'''
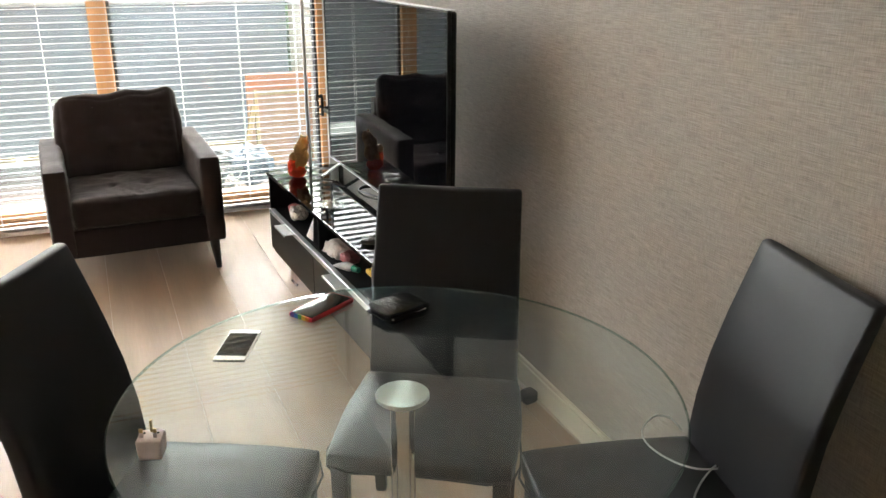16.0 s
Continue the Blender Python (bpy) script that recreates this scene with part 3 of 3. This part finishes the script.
# folded wooden table leaning at the balcony's end
table_out = thing("folding_table", pose(1.02, 5.92, -0.05), "folded wooden garden table leaning upright with orange top edge", "table")
part("tabletop", box(-0.25, 0.27, 0.06, 0.085, 0.02, 0.76, 0.004), M_TANWOOD, table_out)
part("edge_board", box(-0.252, 0.272, 0.035, 0.058, 0.635, 0.765, 0.004), M_ORANGEWOOD, table_out, "orange varnished edge board")
part("frame_bar", box(-0.2, -0.17, 0.02, 0.056, 0.05, 0.64, 0.003), M_YELLOWWOOD, table_out)
part("frame_bar", box(-0.2, 0.24, 0.01, 0.034, 0.60, 0.63, 0.003), M_YELLOWWOOD, table_out)
bm = box(-0.02, 0.02, -0.012, 0.012, 0.0, 0.34, 0.003)
bmesh.ops.transform(bm, matrix=pose(-0.285, 0.0, 0.2, 0, 13, 0), verts=bm.verts)
part("leg", bm, M_YELLOWWOOD, table_out, "slanted yellow pine leg")
bm = box(-0.018, 0.018, -0.012, 0.012, 0.0, 0.22, 0.003)
bmesh.ops.transform(bm, matrix=pose(-0.30, 0.02, 0.0, 0, 0, 0), verts=bm.verts)
part("leg", bm, M_TANWOOD, table_out)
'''
__GIVEN TASK__:
Give every line above again exactly, with no pictures.

__COMPLETED TASK__:
16.0 s
Continue the Blender Python (bpy) script that recreates this scene with part 3 of 3. This part finishes the script.
# folded wooden table leaning at the balcony's end
table_out = thing("folding_table", pose(1.02, 5.92, -0.05), "folded wooden garden table leaning upright with orange top edge", "table")
part("tabletop", box(-0.25, 0.27, 0.06, 0.085, 0.02, 0.76, 0.004), M_TANWOOD, table_out)
part("edge_board", box(-0.252, 0.272, 0.035, 0.058, 0.635, 0.765, 0.004), M_ORANGEWOOD, table_out, "orange varnished edge board")
part("frame_bar", box(-0.2, -0.17, 0.02, 0.056, 0.05, 0.64, 0.003), M_YELLOWWOOD, table_out)
part("frame_bar", box(-0.2, 0.24, 0.01, 0.034, 0.60, 0.63, 0.003), M_YELLOWWOOD, table_out)
bm = box(-0.02, 0.02, -0.012, 0.012, 0.0, 0.34, 0.003)
bmesh.ops.transform(bm, matrix=pose(-0.285, 0.0, 0.2, 0, 13, 0), verts=bm.verts)
part("leg", bm, M_YELLOWWOOD, table_out, "slanted yellow pine leg")
bm = box(-0.018, 0.018, -0.012, 0.012, 0.0, 0.22, 0.003)
bmesh.ops.transform(bm, matrix=pose(-0.30, 0.02, 0.0, 0, 0, 0), verts=bm.verts)
part("leg", bm, M_TANWOOD, table_out)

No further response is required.